Pour tenter de désamorcer cette polémique, la ville de Mamoudzou en partenariat avec la préfecture, le Conseil départemental et l’Association des Maires, a organisé les 9 et 10 novembre 2020, les premières « Assises sur la sécurité et la citoyenneté », invitant la société civile à s’exprimer. Le 12 novembre, Estelle Youssouffa prendra la parole sur la chaîne Mayotte La Première dénonçant « le mépris », « l’incapacité », « la rupture d’égalité », mais aussi la saturation des services publics et les dépenses liées à cet état de fait. Elle pointera du doigt « l’appel d’air » migratoire « organisé » par le gouvernement français. Les infrastructures de l’île seraient donc sous pression.
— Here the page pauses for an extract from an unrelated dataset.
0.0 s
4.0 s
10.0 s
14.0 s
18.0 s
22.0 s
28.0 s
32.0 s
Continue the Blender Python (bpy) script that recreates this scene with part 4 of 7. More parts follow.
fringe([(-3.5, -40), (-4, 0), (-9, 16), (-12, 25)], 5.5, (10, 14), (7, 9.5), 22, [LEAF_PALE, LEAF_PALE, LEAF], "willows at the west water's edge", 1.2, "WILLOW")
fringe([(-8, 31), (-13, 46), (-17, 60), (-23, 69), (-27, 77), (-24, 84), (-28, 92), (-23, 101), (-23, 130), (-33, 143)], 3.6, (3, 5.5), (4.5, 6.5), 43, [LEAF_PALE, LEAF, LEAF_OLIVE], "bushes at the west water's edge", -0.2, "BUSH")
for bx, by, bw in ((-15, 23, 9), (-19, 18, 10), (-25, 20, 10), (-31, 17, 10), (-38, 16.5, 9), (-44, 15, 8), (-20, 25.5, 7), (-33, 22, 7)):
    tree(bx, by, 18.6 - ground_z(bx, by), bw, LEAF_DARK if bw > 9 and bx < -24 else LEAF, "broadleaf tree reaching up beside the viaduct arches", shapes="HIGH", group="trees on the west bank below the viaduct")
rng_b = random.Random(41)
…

Avec « près de 10 000 naissances annuelles dont 75% sont le fait de ressortissantes comoriennes » qui voudraient donner la nationalité française à leur nouveau-né, l’unique maternité ne désemplirait pas. Et ce serait le même phénomène d’attraction avec les soins gratuits pour les étrangers, les écoles pour les jeunes Comoriens et les visas territorialisés d’un an que la Préfecture de Mayotte délivrerait aux clandestins massivement et avec complaisance comme accuse Moutouin Soufiyane, l’un des leaders du CODIM. Sur ce point,  la réponse des pouvoirs publics ne se fera pas attendre. Le membre du collectif ayant soutenu cette thèse dans les médias sera convoqué devant le tribunal correctionnel le 1er octobre dans le cadre d’un procès pour diffamation à l’encontre de Camille Miansoni, le Procureur de la République mis en cause ; celui-là même qui sera muté à Brest d’ici la fin de l’année.

Gestion de l’eau, immigration clandestine, respect du sol français : quel sera le point de rupture ?

Derrière la question de l’eau se profilerait donc un autre enjeu auquel les pouvoirs en place ne semblent trouver ni les solutions, ni les réponses aux yeux de la société civile mahoraise qui l’attaque désormais sur tous les fronts. Pour les Mahorais, le changement climatique n’expliquerait pas à lui seul la pénurie en eau. L’immigration clandestine serait le mal profond. Un mal qui accentuerait le rapport de force entre l’État et la petite île qui l’accuse d’être incapable de faire respecter sa « souveraineté » face aux « envahisseurs ». Un mal qui, si l’État ne trouve pas de remède efficace, amplifiera ce vent de contestation qui souffle déjà et continuera, à en croire les dires des collectifs citoyens et les résultats du Rassemblement National à Mayotte aux dernières élections. Et ils le crient de plus en plus fort : « sous-dotée en tout, manquant d’infrastructures, supportant l’incurie de certains responsables locaux, ne pouvant compter que sur un seul centre hospitalier et sous le joug de nombreuses violences » entre migrants et mahorais, Mayotte semble arriver au point de rupture. Et ce ne sont pas les communications d’ONG ou d’associations humanitaires qui semblent réussir à calmer les esprits et le rapport de force désormais palpable entre les pouvoirs publics et les Mahorais qui n’hésitent plus à bloquer leurs actions.

Que dire alors de l’avenir de Mayotte dans ce climat sous tension ? Quel sera le résultat de la guerre informationnelle que les deux camps se livrent depuis 2017 ? Des avancées sur le droit du sol ont abouti, certes. Mais combien de temps encore les habitants supporteront-ils la situation ? Le gouvernement actuel trouvera-t-il le moyen de calmer le jeu ? La petite île arrivera-t-elle à se faire entendre sur l’ensemble de « ses » dossiers dans le respect du droit républicain français ? Il sera intéressant de voir de quelles manières la société mahoraise continuera ses combats.